- **Request**
Transcribe only the lines of the listing below from the one holding "for t, *values" through the one holding "scene.view_settings.keyframe_insert(path, frame=frame(t))", inclusive, without any change.

==*==

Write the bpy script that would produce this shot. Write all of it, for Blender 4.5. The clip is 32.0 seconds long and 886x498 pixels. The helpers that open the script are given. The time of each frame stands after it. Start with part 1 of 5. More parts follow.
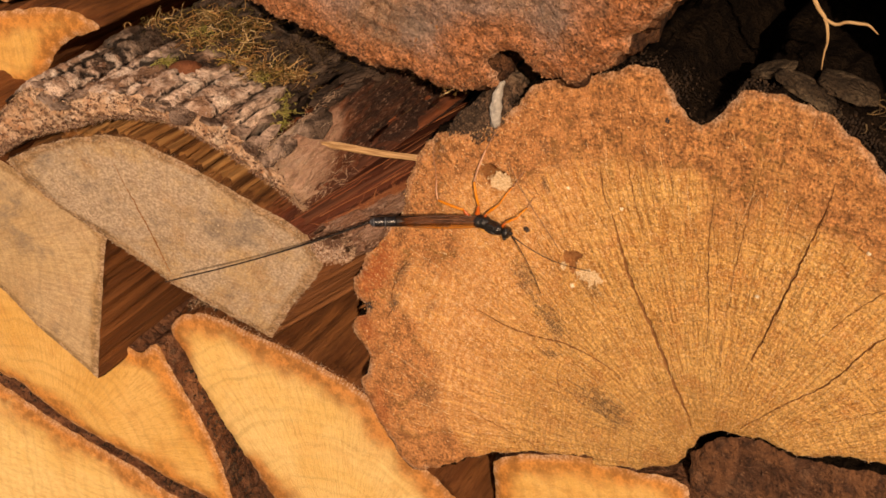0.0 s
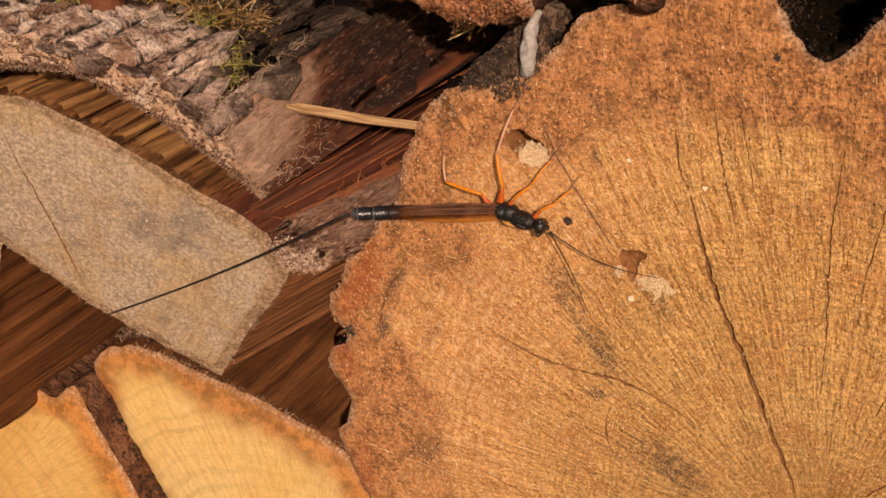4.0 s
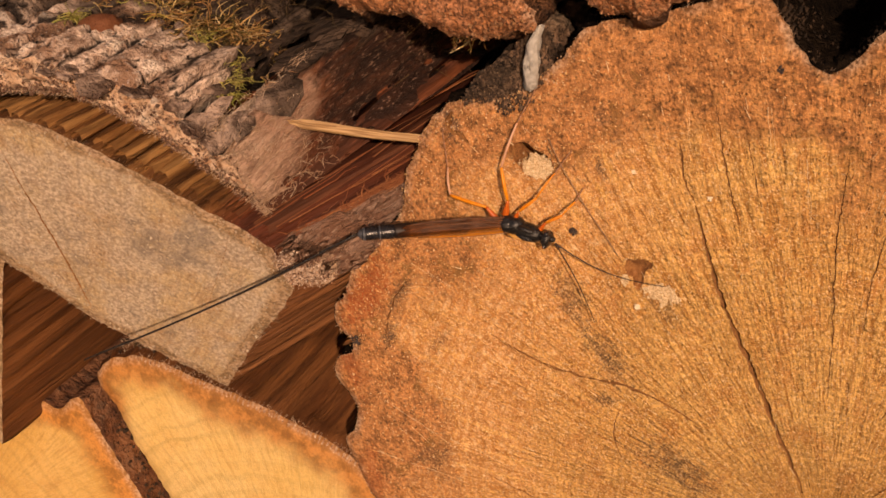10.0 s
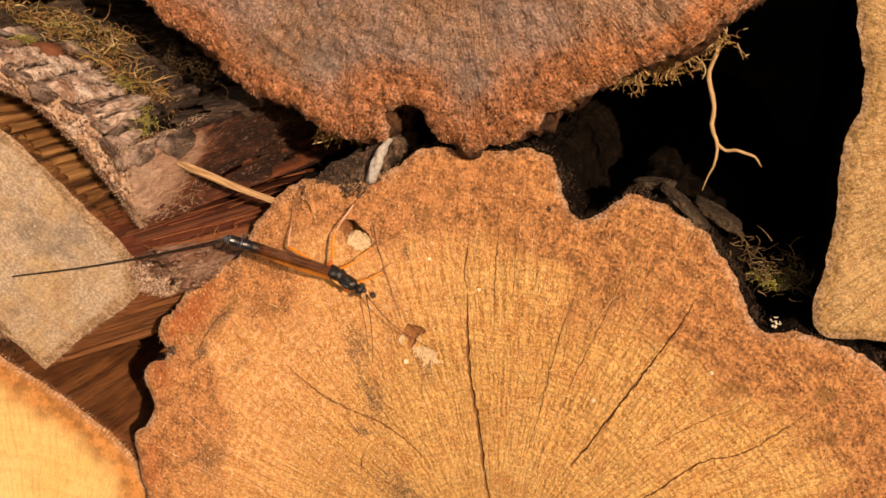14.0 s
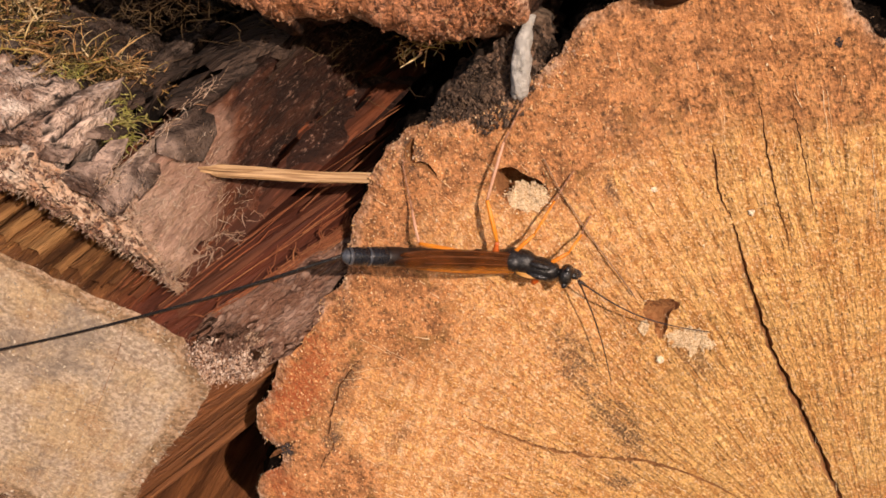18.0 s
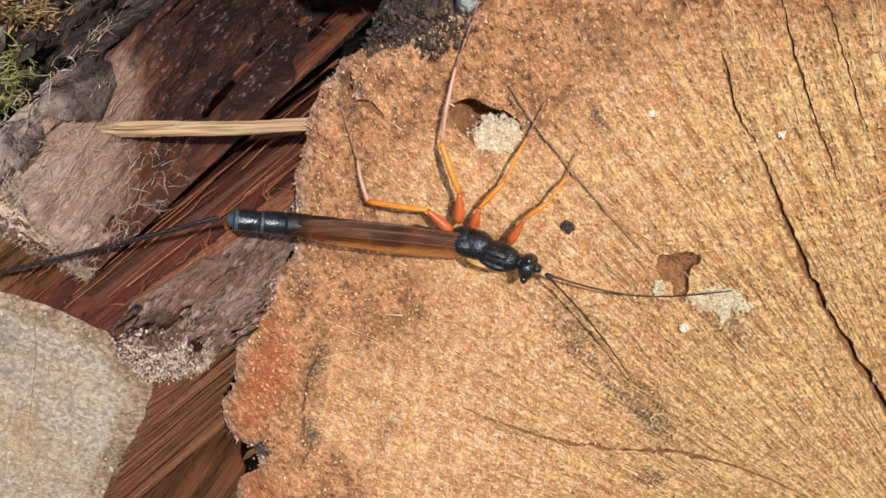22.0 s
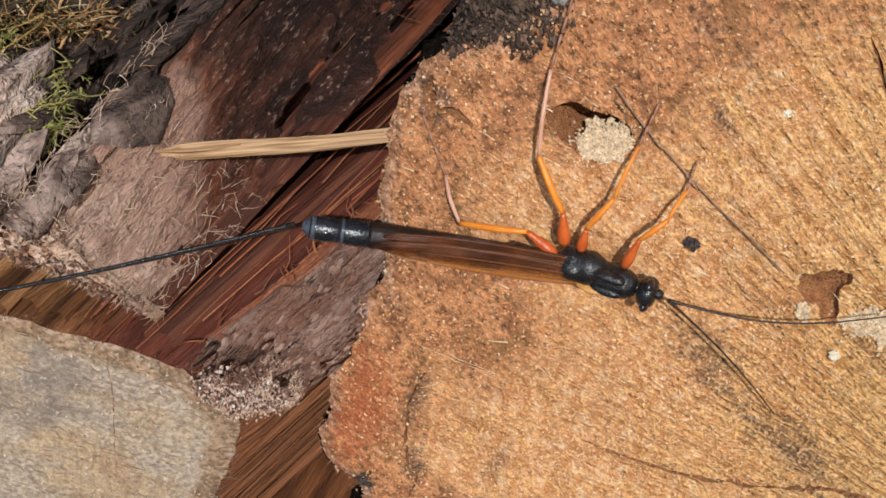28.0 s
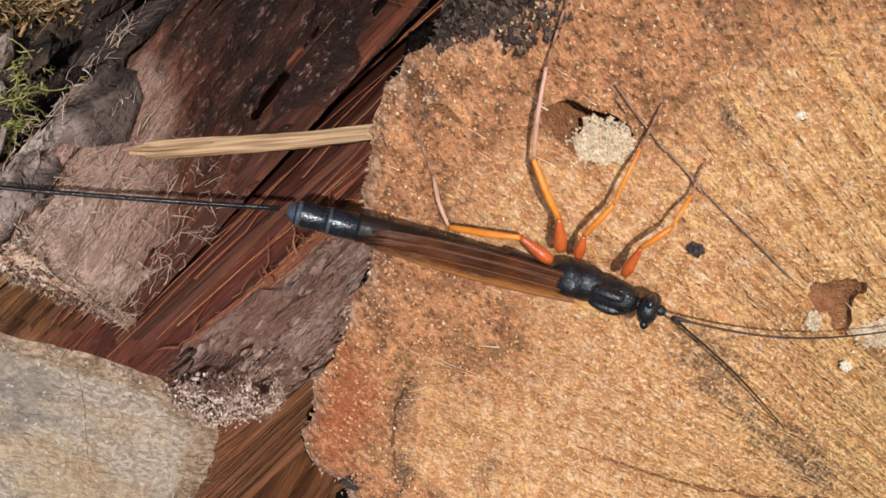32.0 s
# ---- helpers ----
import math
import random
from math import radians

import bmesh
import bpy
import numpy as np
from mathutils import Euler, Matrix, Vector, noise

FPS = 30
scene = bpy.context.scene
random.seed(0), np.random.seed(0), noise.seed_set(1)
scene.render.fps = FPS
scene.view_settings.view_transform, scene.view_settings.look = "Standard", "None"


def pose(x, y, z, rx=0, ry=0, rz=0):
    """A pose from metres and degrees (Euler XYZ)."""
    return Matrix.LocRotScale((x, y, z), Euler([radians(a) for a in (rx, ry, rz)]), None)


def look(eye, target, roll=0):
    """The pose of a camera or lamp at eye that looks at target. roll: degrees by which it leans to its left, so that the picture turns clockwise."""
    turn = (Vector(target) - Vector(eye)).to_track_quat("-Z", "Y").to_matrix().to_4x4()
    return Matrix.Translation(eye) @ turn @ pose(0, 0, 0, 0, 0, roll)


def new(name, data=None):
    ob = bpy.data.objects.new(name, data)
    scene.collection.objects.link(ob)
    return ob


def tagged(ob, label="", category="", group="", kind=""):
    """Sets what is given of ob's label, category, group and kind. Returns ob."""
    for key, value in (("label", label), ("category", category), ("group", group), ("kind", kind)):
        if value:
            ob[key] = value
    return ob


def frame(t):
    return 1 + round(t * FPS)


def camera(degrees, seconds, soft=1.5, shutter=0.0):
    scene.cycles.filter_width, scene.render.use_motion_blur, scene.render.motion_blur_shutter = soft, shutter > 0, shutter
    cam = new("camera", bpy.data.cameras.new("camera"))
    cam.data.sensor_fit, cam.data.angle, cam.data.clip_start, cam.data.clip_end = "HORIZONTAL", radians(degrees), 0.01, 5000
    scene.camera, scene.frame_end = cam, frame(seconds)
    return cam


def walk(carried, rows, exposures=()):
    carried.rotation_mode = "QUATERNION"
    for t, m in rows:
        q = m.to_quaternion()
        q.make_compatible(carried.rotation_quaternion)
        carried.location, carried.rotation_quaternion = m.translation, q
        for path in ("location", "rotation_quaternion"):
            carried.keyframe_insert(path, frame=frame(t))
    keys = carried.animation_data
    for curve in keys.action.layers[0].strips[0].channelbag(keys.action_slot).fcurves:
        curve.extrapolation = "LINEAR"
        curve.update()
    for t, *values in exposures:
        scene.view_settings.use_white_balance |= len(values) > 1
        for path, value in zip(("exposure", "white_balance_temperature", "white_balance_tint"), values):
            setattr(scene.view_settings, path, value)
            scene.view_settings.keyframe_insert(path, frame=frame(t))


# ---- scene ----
cam = camera(38, 32.0, 1.65)
PATH = [
    (0, (0.09124, -0.19686, 0.10407), (0.04490, -0.11883, 0.06206), -9.12),
    (0.5, (0.09185, -0.19879, 0.10766), (0.04562, -0.12084, 0.06538), -9.69),
    (1, (0.08721, -0.19144, 0.10273), (0.04141, -0.11317, 0.06058), -9.72),
    (1.5, (0.06237, -0.15654, 0.07769), (0.02040, -0.07534, 0.03713), -8.33),
    (2, (0.05654, -0.14913, 0.07152), (0.01506, -0.06712, 0.03209), -8.06),
    (2.5, (0.05550, -0.14715, 0.06986), (0.01310, -0.06528, 0.03114), -8.27),
    (3, (0.05593, -0.14752, 0.06744), (0.01257, -0.06561, 0.02988), -8.21),
    (3.5, (0.05707, -0.14907, 0.06838), (0.01244, -0.06799, 0.03053), -8.25),
    (5.5, (0.05621, -0.15205, 0.07295), (0.01090, -0.07188, 0.03398), -8.77),
    (6, (0.05639, -0.15196, 0.07409), (0.01069, -0.07216, 0.03480), -9.15),
    (6.5, (0.05593, -0.15150, 0.07416), (0.01030, -0.07168, 0.03485), -9.46),
    (7, (0.05565, -0.15105, 0.07401), (0.01037, -0.07108, 0.03457), -9.53),
    (7.5, (0.05545, -0.15060, 0.07319), (0.01057, -0.07033, 0.03391), -9.46),
    (8, (0.05468, -0.15016, 0.07444), (0.01032, -0.06978, 0.03479), -9.41),
    (8.5, (0.05467, -0.15035, 0.07529), (0.01034, -0.06999, 0.03557), -9.48),
    (9, (0.05421, -0.15049, 0.07633), (0.00999, -0.07022, 0.03630), -9.48),
    (9.5, (0.05446, -0.15008, 0.07569), (0.01054, -0.06999, 0.03497), -9.69),
    (10, (0.05391, -0.14990, 0.07601), (0.01031, -0.06961, 0.03536), -9.65),
    (10.5, (0.05953, -0.15419, 0.07847), (0.01638, -0.07390, 0.03735), -9.44),
    (11, (0.09093, -0.19664, 0.11008), (0.04562, -0.11890, 0.06646), -10.47),
    (11.5, (0.09137, -0.19755, 0.10801), (0.04604, -0.11961, 0.06475), -10.44),
    (12, (0.08922, -0.20117, 0.11314), (0.04451, -0.12312, 0.06943), -10.94),
    (12.5, (0.07723, -0.20742, 0.11286), (0.03562, -0.12791, 0.06873), -8.75),
    (13, (0.07037, -0.21044, 0.09428), (0.03888, -0.12367, 0.05580), -0.64),
    (13.5, (0.05661, -0.21337, 0.09300), (0.03186, -0.12280, 0.05857), 4.77),
    (15.5, (0.05304, -0.22504, 0.00578), (0.03333, -0.12704, 0.00285), 18.44),
    (16, (0.02814, -0.23130, 0.02456), (0.01386, -0.13249, 0.01885), 18.13),
    (16.5, (-0.01585, -0.20860, 0.04830), (-0.02327, -0.11027, 0.03168), 13.62),
    (17, (-0.01419, -0.17127, 0.05867), (-0.02834, -0.07696, 0.02858), 3.18),
    (17.5, (0.01046, -0.14100, 0.06002), (-0.01202, -0.04880, 0.02849), -5.94),
    (18, (0.01287, -0.13069, 0.05840), (-0.01098, -0.04008, 0.02347), -9.99),
    (18.5, (0.02660, -0.12779, 0.05508), (-0.00812, -0.04011, 0.02180), -13.02),
    (19, (0.03008, -0.12381, 0.05934), (-0.00613, -0.03747, 0.02420), -14.72),
    (19.5, (0.03161, -0.11297, 0.06836), (-0.00804, -0.02968, 0.02976), -17.50),
    (20, (0.03299, -0.11827, 0.05932), (-0.00495, -0.03359, 0.02202), -15.50),
    (20.5, (0.03674, -0.12179, 0.05852), (-0.00305, -0.03797, 0.02122), -17.02),
    (21, (0.03613, -0.11916, 0.05957), (-0.00438, -0.03622, 0.02110), -18.00),
    (21.5, (0.02492, -0.10145, 0.04958), (-0.01262, -0.01702, 0.01134), -17.04),
    (22, (0.02456, -0.09975, 0.04673), (-0.01262, -0.01464, 0.00964), -16.84),
    (22.5, (0.02512, -0.09904, 0.04672), (-0.01251, -0.01394, 0.01009), -16.76),
    (23, (0.02512, -0.09934, 0.04909), (-0.01292, -0.01482, 0.01154), -17.01),
    (23.5, (0.02535, -0.09961, 0.04994), (-0.01326, -0.01540, 0.01226), -17.30),
    (24, (0.02425, -0.09949, 0.05070), (-0.01450, -0.01553, 0.01262), -17.48),
    (24.5, (0.02672, -0.10263, 0.05431), (-0.01472, -0.02045, 0.01520), -18.73),
    (25, (0.02841, -0.10529, 0.05932), (-0.01594, -0.02505, 0.01939), -20.84),
    (25.5, (0.03013, -0.10810, 0.05796), (-0.01583, -0.02818, 0.01922), -20.68),
    (27.5, (0.03419, -0.09795, 0.05982), (-0.01557, -0.02173, 0.01842), -23.60),
    (28, (0.02304, -0.08262, 0.04792), (-0.02489, -0.00414, 0.00863), -22.31),
    (28.5, (0.02674, -0.08699, 0.05115), (-0.02063, -0.00865, 0.01092), -22.10),
    (29, (0.03560, -0.09968, 0.05930), (-0.01252, -0.02228, 0.01813), -22.48),
    (29.5, (0.03595, -0.10012, 0.05971), (-0.01264, -0.02289, 0.01879), -22.50),
    (30, (0.03637, -0.10082, 0.06176), (-0.01253, -0.02415, 0.02015), -22.74),
    (30.5, (0.03373, -0.09614, 0.05813), (-0.01468, -0.01912, 0.01661), -22.55),
    (31, (0.02072, -0.07614, 0.04887), (-0.02673, 0.00055, 0.00567), -22.45),
    (31.5, (0.02059, -0.07618, 0.05027), (-0.02709, 0.00034, 0.00700), -22.59),
    (32, (0.02050, -0.07560, 0.04953), (-0.02693, 0.00095, 0.00605), -22.83),
]
EXPOSURES = [(0, -0.26, 10800, 29), (2, -0.22, 11500, 34), (3, -0.34, 8000, 27), (6, -0.27, 12000, 34), (7, -0.24, 12500, 34), (8, -0.32, 9700, 29), (9, -0.26, 9000, 28), (10, -0.34, 10800, 35), (12, -0.24, 10800, 27), (13, -0.12, 10800, 29), (16, 0.19, 7300, 20), (17, 0.07, 7800, 26), (19, 0.02, 6900, 19), (20, 0.05, 6000, 8), (21, 0.09, 5700, 6), (22, 0.10, 5400, 5), (23, 0.10, 5650, 9), (24, 0.10, 6200, 13), (25, 0.03, 6200, 16), (28, -0.10, 5700, 9), (30, -0.10, 5650, 8), (31, -0.14, 5650, 7), (32, -0.06, 5500, 9)]
walk(cam, [(t, look(eye, target, roll)) for t, eye, target, roll in PATH], EXPOSURES)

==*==

- **Response**
    for t, *values in exposures:
        scene.view_settings.use_white_balance |= len(values) > 1
        for path, value in zip(("exposure", "white_balance_temperature", "white_balance_tint"), values):
            setattr(scene.view_settings, path, value)
            scene.view_settings.keyframe_insert(path, frame=frame(t))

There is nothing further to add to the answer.